Once he became a priest and assigned as an assistant pastor at St. Mary's in New Haven, Father McGivney again saw sickness and death up close. The pastor, Father Patrick Murphy, became very ill, forcing the young priest to take over the day-to-day duties of running St. Mary's.

Father McGivney was a very popular figure at St. Mary's. Children, teenagers and adults all loved him. He was an activist and involved in every aspect of parish life.

With poverty facing many immigrant families, such as the Downes family, Father McGivney knew that something had to be done. Only five percent of women worked at that time and the death of the father and husband usually meant poverty for the rest of the family.

His idea for a Catholic fraternal organization was revolutionary in many ways. During a time when "secret societies" were flourishing, Father McGivney envisioned a society that was not secret and more of a civic organization. He felt that it had to be separate from the Church and run by lay people.

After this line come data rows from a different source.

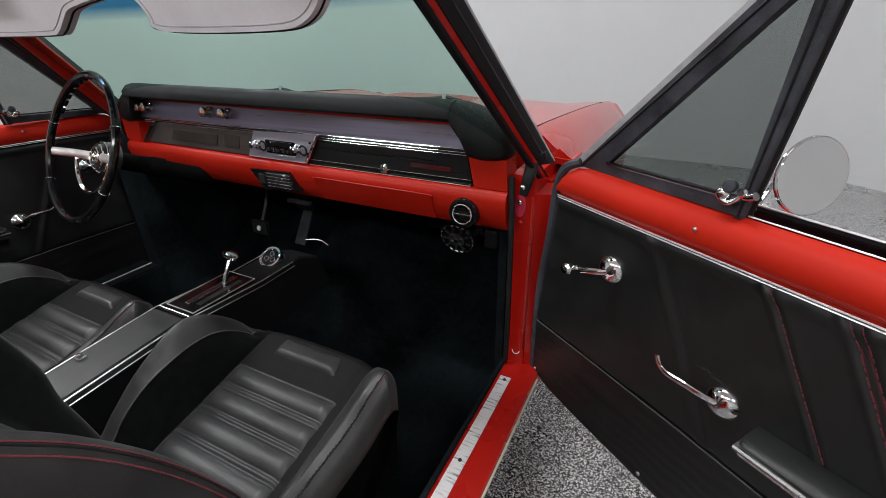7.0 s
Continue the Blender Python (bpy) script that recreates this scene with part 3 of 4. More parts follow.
    part("outer_skin", joined(prism([(u, min(h, 0.030)) for u, h in skin], flat, 0.0825, 0.094, 0.003), prism(low_skin, flat, 0.0945, 0.122, 0.008)), LIT_RED, door, "red painted door skin")
    shell = [(0.02, -0.025), (0.95, -0.025), (0.99, -0.3), (1.0, -0.56), (0.03, -0.55)]
    part("shell", prism(shell, flat, 0.0145, 0.0820, 0.0), RED_PAINT, door)
    part("latch", block(1.052, 1.078, min(sv * 0.066, sv * 0.105), max(sv * 0.066, sv * 0.105), -0.33, -0.286, 0.003), BLACK_GLOSS, door, "black door latch")
    seal = smooth_path([P(1.026, 0.036, 0.046), P(1.038, 0.028, 0.030), P(1.047, 0.023, -0.005), P(1.042, 0.020, -0.06), P(1.036, 0.018, -0.11), P(1.032, 0.016, -0.19), P(1.041, 0.016, -0.30), P(1.052, 0.016, -0.41), P(1.062, 0.016, -0.59)], 6)
    part("seal_slit", tube([p + P(-0.010, -0.006, 0) for p in seal[14:]], 0.0036, 6), RUBBER_DARK, door)
    part("rear_seal", tube(seal, 0.0112, 16, 1.0, taper=lambda t: 1.15 - 0.25 * t), RUBBER, door, "faded rubber door seal", 180)
    fseal = smooth_path([P(0.030, 0.024, 0.062), P(0.004, 0.012, 0.048), P(-0.013, 0.006, 0.008), P(-0.030, 0.005, -0.10), P(-0.063, 0.005, -0.25), P(-0.082, 0.005, -0.40), P(-0.093, 0.006, -0.52)], 6)
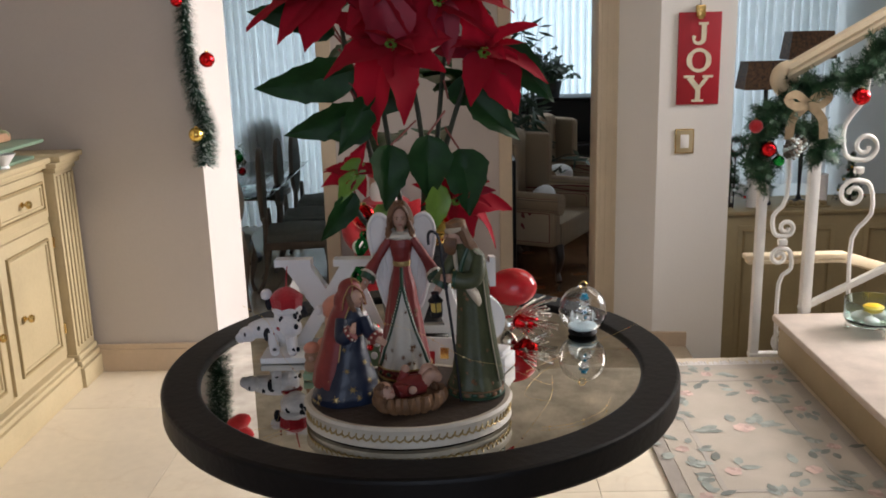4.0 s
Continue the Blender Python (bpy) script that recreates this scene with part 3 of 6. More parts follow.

Establishment of the organization was not smooth. Infighting ensued and at one point some members quit (but later returned). Even Father McGivney at one point thought of quitting his role as Secretary and Chaplain. He was concerned that the members were losing sight of the main issue: taking care of Catholic families.

Brinkley and Fenster write, "Father McGivney's role was to keep the founders from losing sight of the horizon, with all of their picayune disputes over regalia and colors-and which one among them wasn't pulling his weight."

The organization finally began to take off when a council in nearby Meriden was formed. Father McGivney's last act before his death at age 38 was to travel to Providence, Rhode Island to establish the first council outside the state of Connecticut.

By 1888 the Knights of Columbus had 4,020 members in 43 councils. At the time of Father McGivney's death, there were 6,000 members. Today, Knights number more than 1.7 million in more than 12,000 councils throughout the world.

In 1997, the process of canonization for Father Michael J.. McGivney was initiated. If sainthood comes, Father McGivney would be the first American-born parish priest to be canonized.

For American Catholics, this book will be a joy to read, especially for those with immigrant roots and who will be able to identify with the people who lived during those times. Little information was known about Michael J. McGivney prior to the publishing of this book. But these historians have done extensive research and uncovered much valuable information on a very important subject.

The authors sum up their purpose in writing this book and why the documentation of such a life as Father Michael McGivney is important: "It is not our purpose as historians to weigh in on whether Father Michael J. McGivney deserves sainthood. That is best left in the hands of the Roman Catholic Church. What we do know, however, is that McGivney has a place even beyond Catholic history. The day is not far off when books of general American history will carry his name in the index, with space devoted to his influence over the development of American values and character."

As a Knight of Columbus myself for 15 years and a current Grand Knight of our council, I had litle information on Father McGivney prior to the publishing of this book. Reading Father McGivney's story and learning about his vision for the Knights has reinforced my pride in being a Knight and a Catholic.